To be done. Images are not part of the copy; transcribe all the data exactly.

Available data.
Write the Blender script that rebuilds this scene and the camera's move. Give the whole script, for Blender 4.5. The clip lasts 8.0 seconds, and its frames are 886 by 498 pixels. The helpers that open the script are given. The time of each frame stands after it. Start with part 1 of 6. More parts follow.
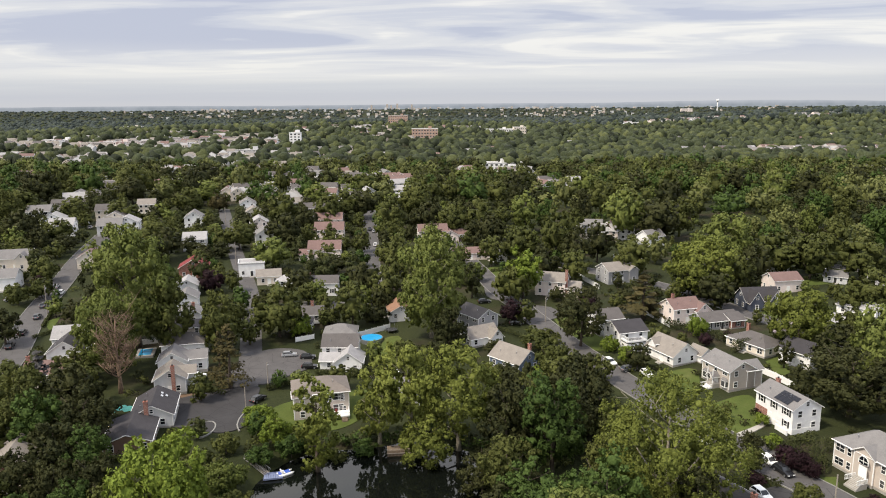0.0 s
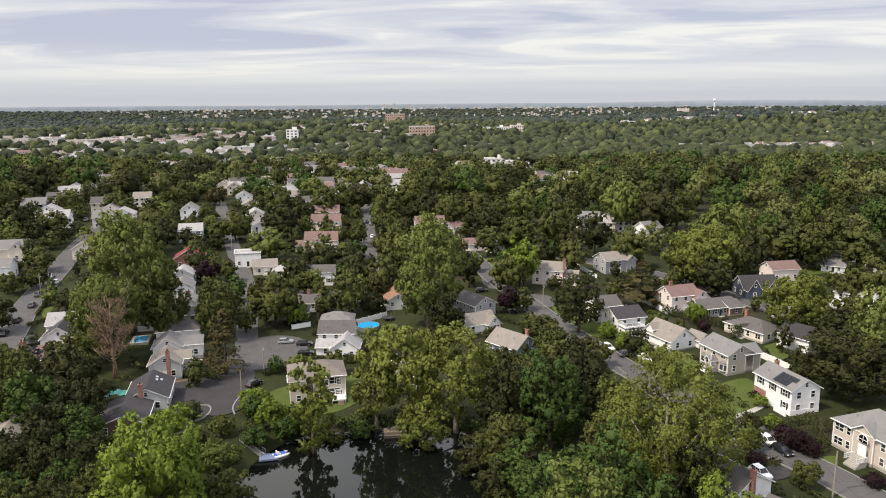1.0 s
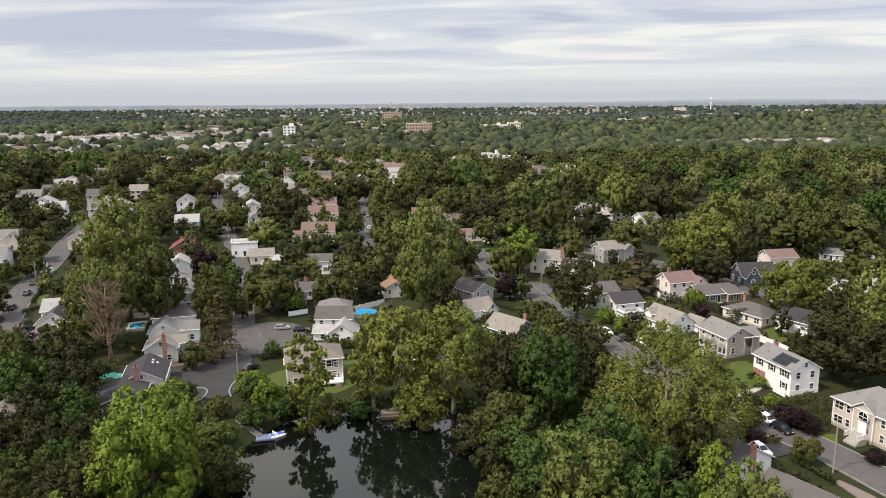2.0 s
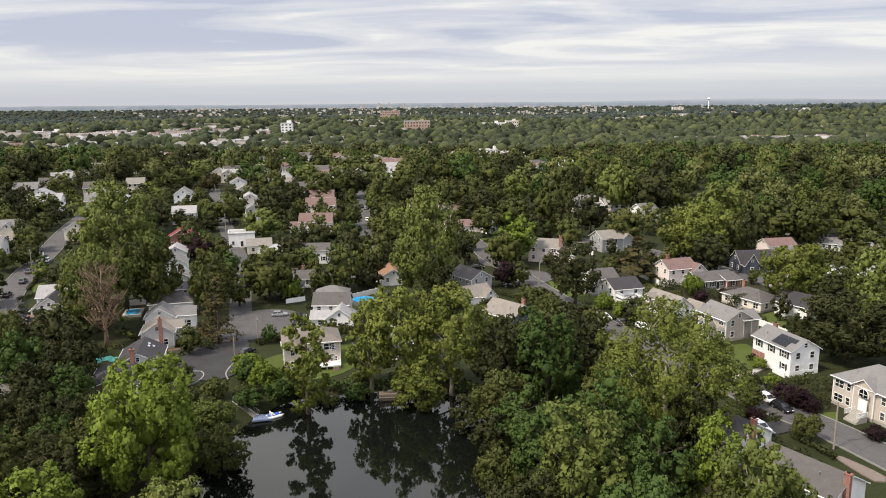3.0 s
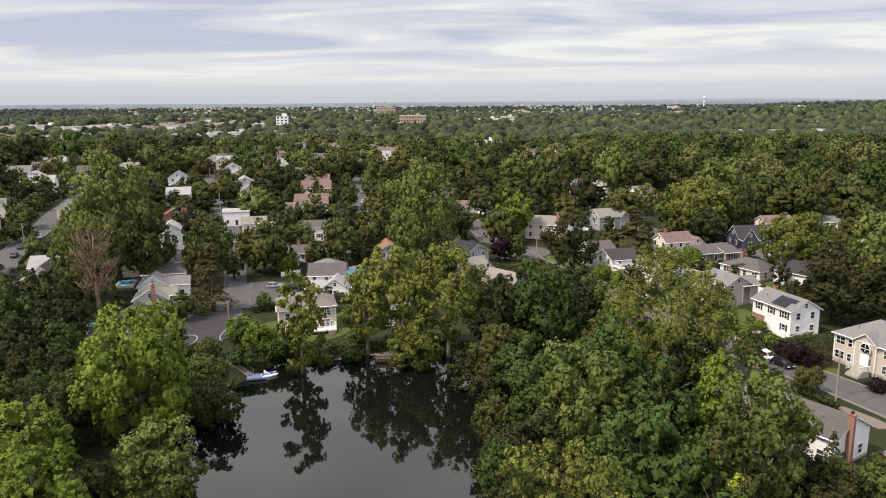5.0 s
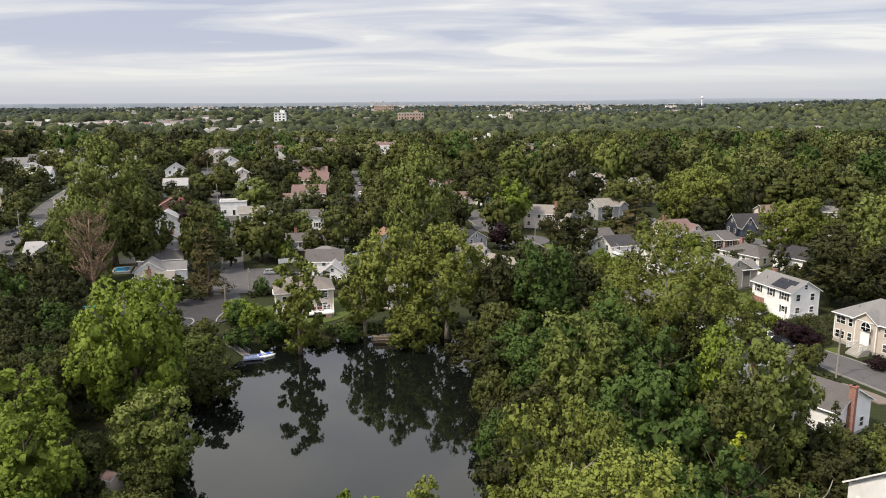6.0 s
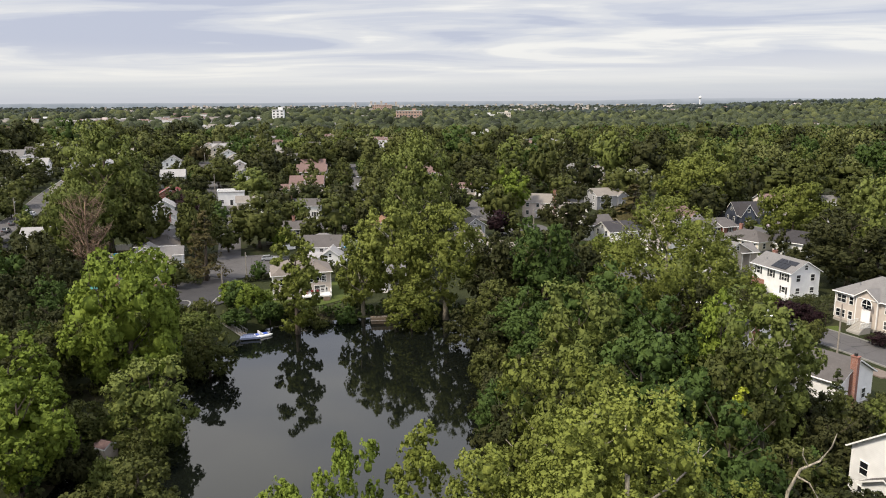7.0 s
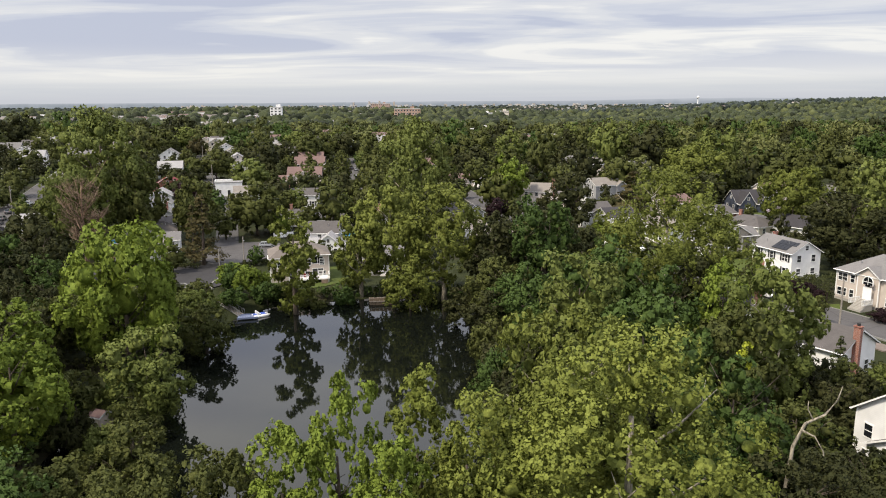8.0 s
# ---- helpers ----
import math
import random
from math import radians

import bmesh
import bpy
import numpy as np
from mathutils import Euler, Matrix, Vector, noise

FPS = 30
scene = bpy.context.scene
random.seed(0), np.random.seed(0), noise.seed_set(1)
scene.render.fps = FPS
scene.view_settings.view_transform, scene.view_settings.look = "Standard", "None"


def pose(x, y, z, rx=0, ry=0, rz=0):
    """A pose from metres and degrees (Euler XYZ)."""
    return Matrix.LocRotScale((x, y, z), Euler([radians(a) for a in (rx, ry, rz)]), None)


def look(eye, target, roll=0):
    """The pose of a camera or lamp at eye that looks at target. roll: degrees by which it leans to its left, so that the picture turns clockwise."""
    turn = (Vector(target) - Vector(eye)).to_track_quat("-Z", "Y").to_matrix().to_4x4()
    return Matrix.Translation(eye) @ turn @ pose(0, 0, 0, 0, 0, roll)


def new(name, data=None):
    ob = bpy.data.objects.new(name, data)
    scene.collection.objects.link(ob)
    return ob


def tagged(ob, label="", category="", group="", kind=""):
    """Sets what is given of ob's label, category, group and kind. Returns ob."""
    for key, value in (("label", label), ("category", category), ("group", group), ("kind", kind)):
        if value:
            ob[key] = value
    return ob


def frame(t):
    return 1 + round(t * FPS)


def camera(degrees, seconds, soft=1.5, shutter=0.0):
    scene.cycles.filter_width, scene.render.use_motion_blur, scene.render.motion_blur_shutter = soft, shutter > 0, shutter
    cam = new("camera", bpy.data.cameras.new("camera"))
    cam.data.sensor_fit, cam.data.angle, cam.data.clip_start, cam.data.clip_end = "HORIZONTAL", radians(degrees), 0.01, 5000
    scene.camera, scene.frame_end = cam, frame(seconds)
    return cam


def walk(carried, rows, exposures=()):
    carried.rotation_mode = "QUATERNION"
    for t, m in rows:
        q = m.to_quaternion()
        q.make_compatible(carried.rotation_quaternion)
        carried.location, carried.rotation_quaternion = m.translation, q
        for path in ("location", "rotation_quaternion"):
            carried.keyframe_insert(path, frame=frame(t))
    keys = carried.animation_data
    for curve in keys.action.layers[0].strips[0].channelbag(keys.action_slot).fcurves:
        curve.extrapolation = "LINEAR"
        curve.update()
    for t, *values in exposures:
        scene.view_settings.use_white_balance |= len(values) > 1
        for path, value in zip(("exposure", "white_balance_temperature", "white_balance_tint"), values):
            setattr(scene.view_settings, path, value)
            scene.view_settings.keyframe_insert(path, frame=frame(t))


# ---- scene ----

Expected output.
Write the Blender script that rebuilds this scene and the camera's move. Give the whole script, for Blender 4.5. The clip lasts 8.0 seconds, and its frames are 886 by 498 pixels. The helpers that open the script are given. The time of each frame stands after it. Start with part 1 of 6. More parts follow.
0.0 s
1.0 s
2.0 s
3.0 s
5.0 s
6.0 s
7.0 s
8.0 s
# ---- helpers ----
import math
import random
from math import radians

import bmesh
import bpy
import numpy as np
from mathutils import Euler, Matrix, Vector, noise

FPS = 30
scene = bpy.context.scene
random.seed(0), np.random.seed(0), noise.seed_set(1)
scene.render.fps = FPS
scene.view_settings.view_transform, scene.view_settings.look = "Standard", "None"


def pose(x, y, z, rx=0, ry=0, rz=0):
    """A pose from metres and degrees (Euler XYZ)."""
    return Matrix.LocRotScale((x, y, z), Euler([radians(a) for a in (rx, ry, rz)]), None)


def look(eye, target, roll=0):
    """The pose of a camera or lamp at eye that looks at target. roll: degrees by which it leans to its left, so that the picture turns clockwise."""
    turn = (Vector(target) - Vector(eye)).to_track_quat("-Z", "Y").to_matrix().to_4x4()
    return Matrix.Translation(eye) @ turn @ pose(0, 0, 0, 0, 0, roll)


def new(name, data=None):
    ob = bpy.data.objects.new(name, data)
    scene.collection.objects.link(ob)
    return ob


def tagged(ob, label="", category="", group="", kind=""):
    """Sets what is given of ob's label, category, group and kind. Returns ob."""
    for key, value in (("label", label), ("category", category), ("group", group), ("kind", kind)):
        if value:
            ob[key] = value
    return ob


def frame(t):
    return 1 + round(t * FPS)


def camera(degrees, seconds, soft=1.5, shutter=0.0):
    scene.cycles.filter_width, scene.render.use_motion_blur, scene.render.motion_blur_shutter = soft, shutter > 0, shutter
    cam = new("camera", bpy.data.cameras.new("camera"))
    cam.data.sensor_fit, cam.data.angle, cam.data.clip_start, cam.data.clip_end = "HORIZONTAL", radians(degrees), 0.01, 5000
    scene.camera, scene.frame_end = cam, frame(seconds)
    return cam


def walk(carried, rows, exposures=()):
    carried.rotation_mode = "QUATERNION"
    for t, m in rows:
        q = m.to_quaternion()
        q.make_compatible(carried.rotation_quaternion)
        carried.location, carried.rotation_quaternion = m.translation, q
        for path in ("location", "rotation_quaternion"):
            carried.keyframe_insert(path, frame=frame(t))
    keys = carried.animation_data
    for curve in keys.action.layers[0].strips[0].channelbag(keys.action_slot).fcurves:
        curve.extrapolation = "LINEAR"
        curve.update()
    for t, *values in exposures:
        scene.view_settings.use_white_balance |= len(values) > 1
        for path, value in zip(("exposure", "white_balance_temperature", "white_balance_tint"), values):
            setattr(scene.view_settings, path, value)
            scene.view_settings.keyframe_insert(path, frame=frame(t))


# ---- scene ----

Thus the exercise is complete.